Harriman introduced Gallagher to Moser at Gibson's Steakhouse in Chicago almost five years ago. 

"I feel like I've known him since I was 10 years old," Gallagher said. "And when you meet the Loyola-Chicago coach, no offense, you don't feel like he's one day going to the Final Four. All these coaches that know him well, we've made it with him. For the little guy, for the guy that does it right, that has integrity, that doesn't cut corners, that doesn't do anything shady."


On Friday morning here in San Antonio, Eisner had barely wiped the sleep out of his eyes when he got a call from his old friend. In the years since graduating at Creighton together, Eisner and Moser never wound up sharing a bench. They never coached together. So the Final Four is always their time to catch up. This is the first time in 26 years they didn't attend the Final Four together. Usually the Friday-after call was a catchup on the fogginess from the night before, to recap a night at a hole-in-the-wall bar that set the scene for catching up and having a few few pops. This year, obviously, Moser could not partake. 

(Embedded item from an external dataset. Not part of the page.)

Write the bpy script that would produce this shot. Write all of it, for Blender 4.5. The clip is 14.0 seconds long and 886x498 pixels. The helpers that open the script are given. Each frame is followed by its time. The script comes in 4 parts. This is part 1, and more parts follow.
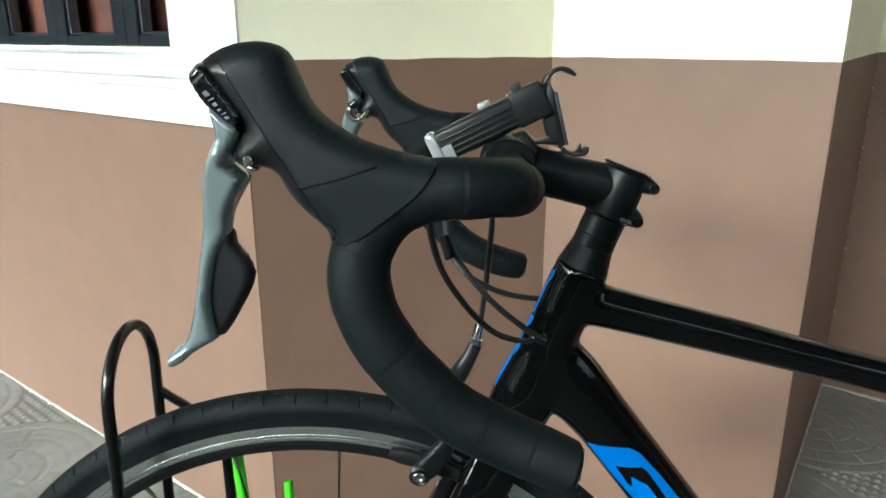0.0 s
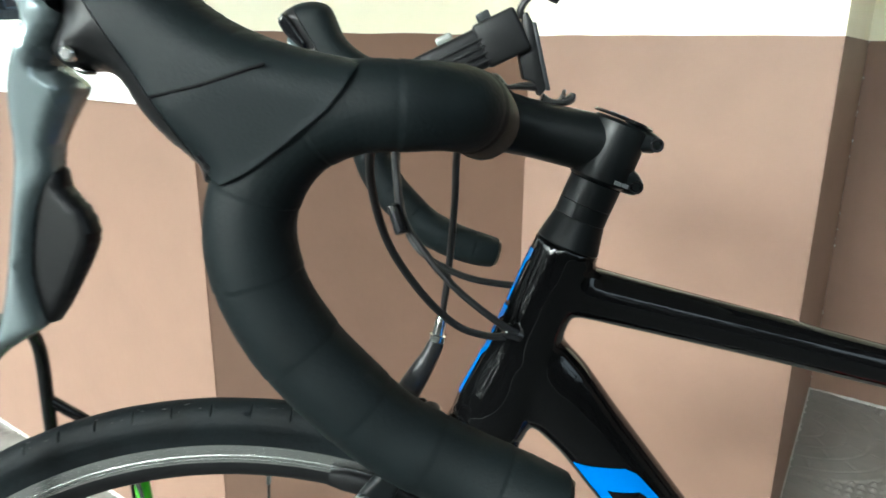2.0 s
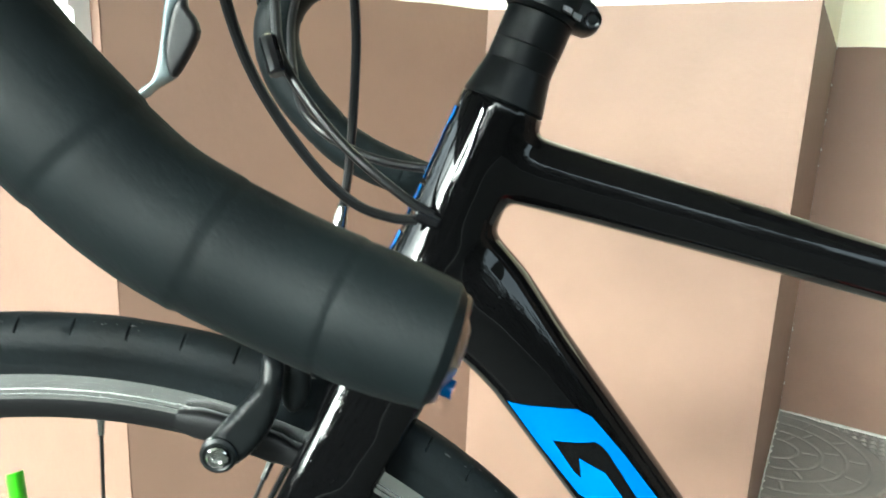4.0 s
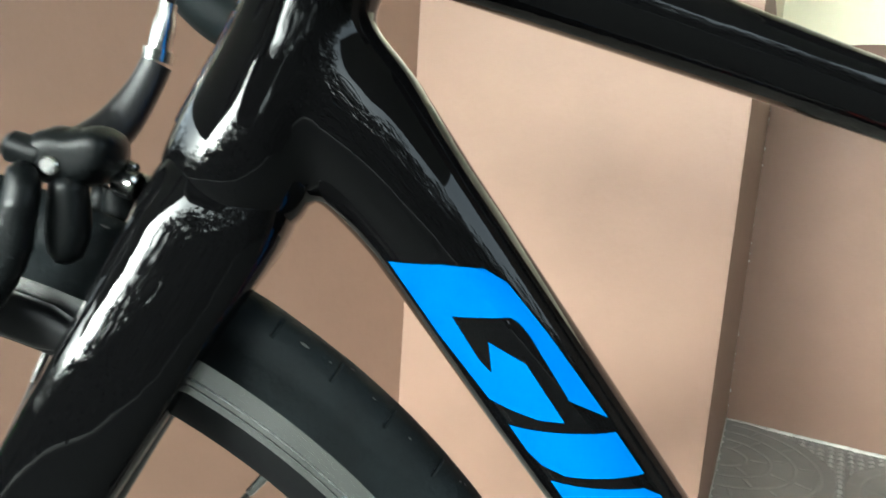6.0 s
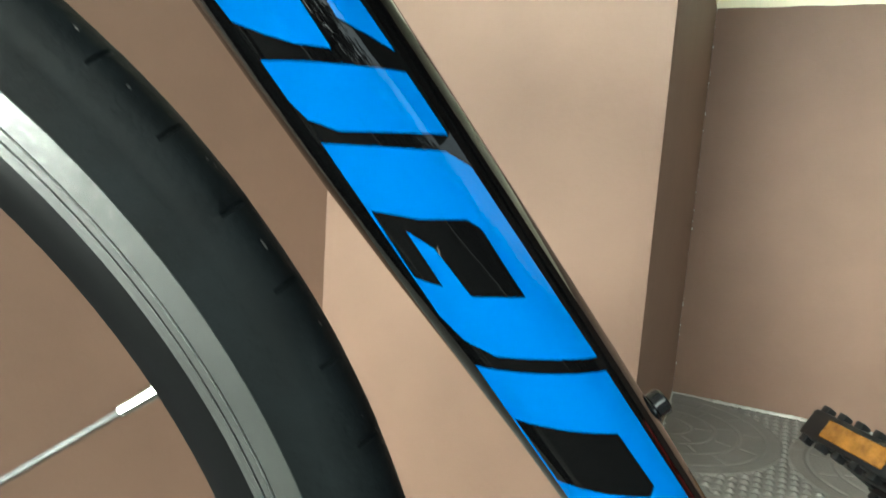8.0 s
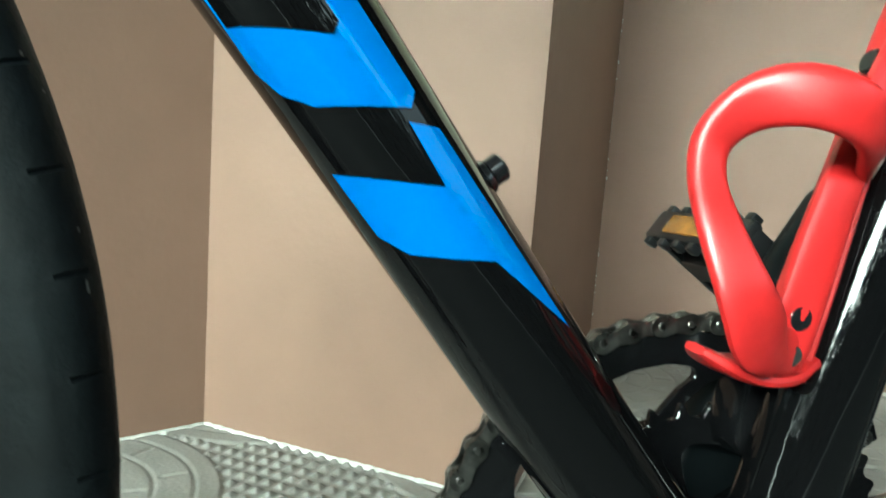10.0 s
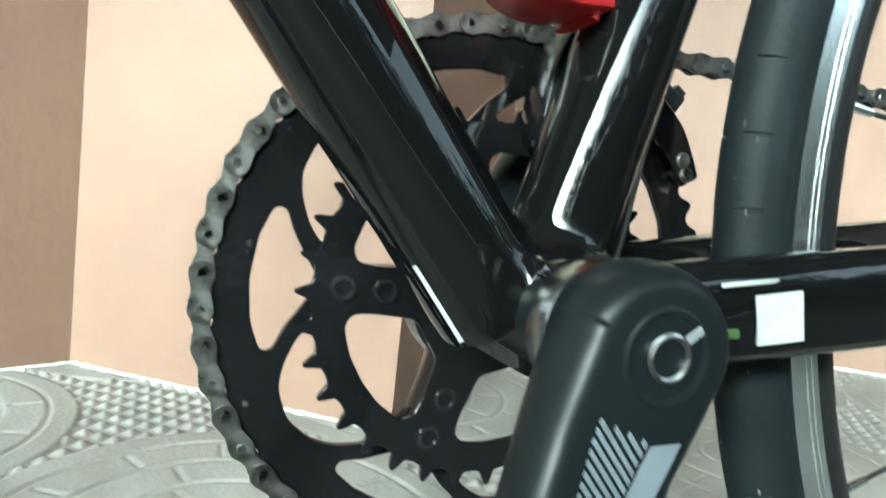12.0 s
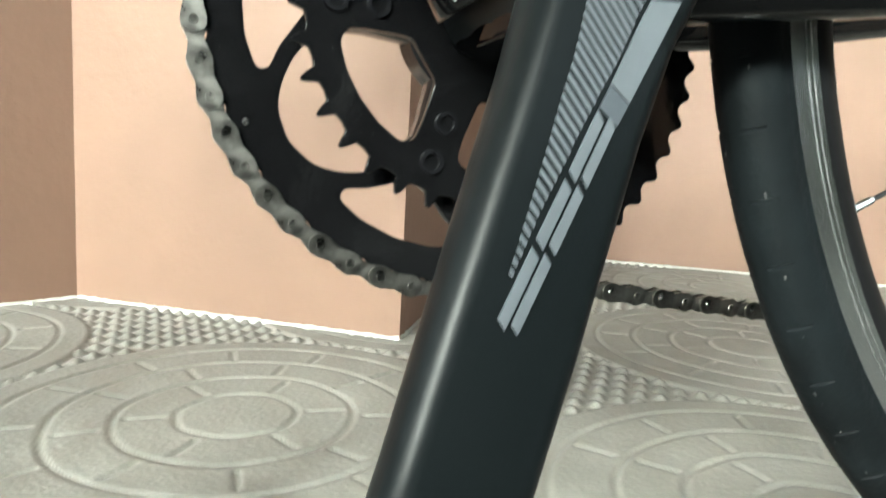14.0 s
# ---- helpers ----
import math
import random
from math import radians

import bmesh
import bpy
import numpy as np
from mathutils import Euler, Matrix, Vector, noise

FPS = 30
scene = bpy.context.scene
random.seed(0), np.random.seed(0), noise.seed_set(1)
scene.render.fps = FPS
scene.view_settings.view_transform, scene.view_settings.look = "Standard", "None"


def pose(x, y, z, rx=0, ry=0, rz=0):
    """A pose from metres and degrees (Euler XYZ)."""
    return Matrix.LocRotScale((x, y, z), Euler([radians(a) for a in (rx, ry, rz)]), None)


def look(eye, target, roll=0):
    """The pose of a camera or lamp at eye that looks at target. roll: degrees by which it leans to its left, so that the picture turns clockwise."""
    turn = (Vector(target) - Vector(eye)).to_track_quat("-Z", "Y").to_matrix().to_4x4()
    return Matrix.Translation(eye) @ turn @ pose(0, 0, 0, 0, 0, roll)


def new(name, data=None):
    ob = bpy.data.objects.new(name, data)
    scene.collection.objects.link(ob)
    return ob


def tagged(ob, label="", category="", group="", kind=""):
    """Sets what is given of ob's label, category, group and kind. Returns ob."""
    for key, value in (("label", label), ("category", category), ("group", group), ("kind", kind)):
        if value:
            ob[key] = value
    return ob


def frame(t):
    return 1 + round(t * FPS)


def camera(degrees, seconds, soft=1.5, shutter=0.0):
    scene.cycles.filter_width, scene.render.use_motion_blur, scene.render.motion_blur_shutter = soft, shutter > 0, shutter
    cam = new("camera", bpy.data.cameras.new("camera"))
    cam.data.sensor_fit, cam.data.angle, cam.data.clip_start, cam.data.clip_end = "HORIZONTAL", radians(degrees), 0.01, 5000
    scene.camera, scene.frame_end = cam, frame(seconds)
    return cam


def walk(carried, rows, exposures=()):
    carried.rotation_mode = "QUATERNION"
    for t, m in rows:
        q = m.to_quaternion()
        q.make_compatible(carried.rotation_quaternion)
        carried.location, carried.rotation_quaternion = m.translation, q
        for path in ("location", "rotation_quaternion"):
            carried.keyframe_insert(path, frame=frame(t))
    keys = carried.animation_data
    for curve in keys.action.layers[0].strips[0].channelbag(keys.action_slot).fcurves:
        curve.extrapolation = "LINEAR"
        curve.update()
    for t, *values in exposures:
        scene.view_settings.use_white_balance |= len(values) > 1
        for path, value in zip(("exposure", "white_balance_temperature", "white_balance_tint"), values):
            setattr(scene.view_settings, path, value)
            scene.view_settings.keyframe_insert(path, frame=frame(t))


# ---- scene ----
cam = camera(64.61, 14.0, 1.6, 0.5)
PATH = [
    (0, (-0.4128, -0.4895, 0.9618), (-0.4866, 1.4240, 0.3847), -0.03),
    (0.5, (-0.4139, -0.4709, 0.9543), (-0.4884, 1.4411, 0.3724), -0.16),
    (1, (-0.4111, -0.4465, 0.9430), (-0.4815, 1.4680, 0.3688), -0.23),
    (1.5, (-0.4074, -0.4179, 0.9285), (-0.4652, 1.4964, 0.3523), 0.52),
    (2, (-0.3993, -0.3904, 0.9109), (-0.4123, 1.5291, 0.3492), 0.51),
    (2.2, (-0.4035, -0.3753, 0.9036), (-0.3624, 1.5461, 0.3499), 1.04),
    (4.5, (-0.3481, -0.2879, 0.7684), (-0.2572, 1.6672, 0.3569), 2.78),
    (5, (-0.3372, -0.2640, 0.7421), (-0.2000, 1.6953, 0.3650), 3.20),
    (5.5, (-0.3295, -0.2422, 0.7100), (-0.1622, 1.7185, 0.3525), 3.71),
    (6, (-0.3232, -0.2257, 0.6958), (-0.1060, 1.7315, 0.3465), 3.64),
    (6.5, (-0.3078, -0.2126, 0.6676), (-0.0066, 1.7360, 0.3322), 3.13),
    (7, (-0.2934, -0.2017, 0.6364), (0.0332, 1.7457, 0.3189), 2.77),
    (7.5, (-0.2703, -0.1937, 0.6043), (0.0429, 1.7595, 0.3098), 3.65),
    (8, (-0.2486, -0.1889, 0.5706), (0.0704, 1.7642, 0.2814), 3.76),
    (8.5, (-0.2240, -0.1883, 0.5408), (0.1090, 1.7625, 0.2520), 3.53),
    (9, (-0.1983, -0.1828, 0.5100), (0.1618, 1.7633, 0.2220), 4.27),
    (9.2, (-0.1889, -0.1800, 0.4934), (0.1961, 1.7619, 0.2087), 4.03),
    (11.3, (-0.1272, -0.1800, 0.3762), (0.4834, 1.7107, 0.1472), 6.50),
    (11.5, (-0.1198, -0.1822, 0.3614), (0.5210, 1.6995, 0.1408), 6.57),
    (12, (-0.1044, -0.1866, 0.3273), (0.5753, 1.6825, 0.1168), 6.17),
    (12.5, (-0.0917, -0.1984, 0.3138), (0.5748, 1.6762, 0.1098), 4.86),
    (13, (-0.0914, -0.1981, 0.2886), (0.5925, 1.6694, 0.0772), 3.30),
    (13.5, (-0.0949, -0.2024, 0.2618), (0.5872, 1.6624, 0.0222), 3.08),
    (14, (-0.1002, -0.1986, 0.2350), (0.5762, 1.6639, -0.0365), 2.98),
]
SKY, SUN = 0.5, 0.42
EXPOSURES = [(0.0, 1.18, 5700, -6), (2.0, 1.68, 5720, -5), (4.5, 2.30, 5760, -9), (5.5, 2.10, 5780, -7), (6.5, 1.87, 5860, -5), (8.0, 1.56, 5980, -11), (9.0, 1.57, 5800, -20), (11.5, 2.26, 5300, -18), (12.5, 2.54, 5500, -13), (13.5, 2.43, 5950, -9), (14.0, 2.25, 6040, -7)]
walk(cam, [(t, look(e, g, r)) for t, e, g, r in PATH], EXPOSURES)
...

"He ruined it this year," Eisner joked.

But Moser still made the call, clear-eyed and full of spirit. 

"I've coached almost 700 games, and I don't know if I've ever been more excited for a game," Eisner said. 

Saturday night will offer up another chance for the NCAA Tournament to give the world of sports one of its best stories ever. But there's never been a story like Porter Moser's. He took the long valley-way here, enduring seven sub-.500 seasons and enduring three rebuilding jobs in the process. 

Now he's left the gullies and crawled through the desert of NCAA Tournament shutouts to finally make it after 14 years. Moser's found water, an oasis in the spring heat of southern Texas. Behind him is a village of mostly unknown coaches, and friends and family members, who are rooting for the greatest college basketball ending ever to be authored by a man who'd just as soon give that glory away to someone else.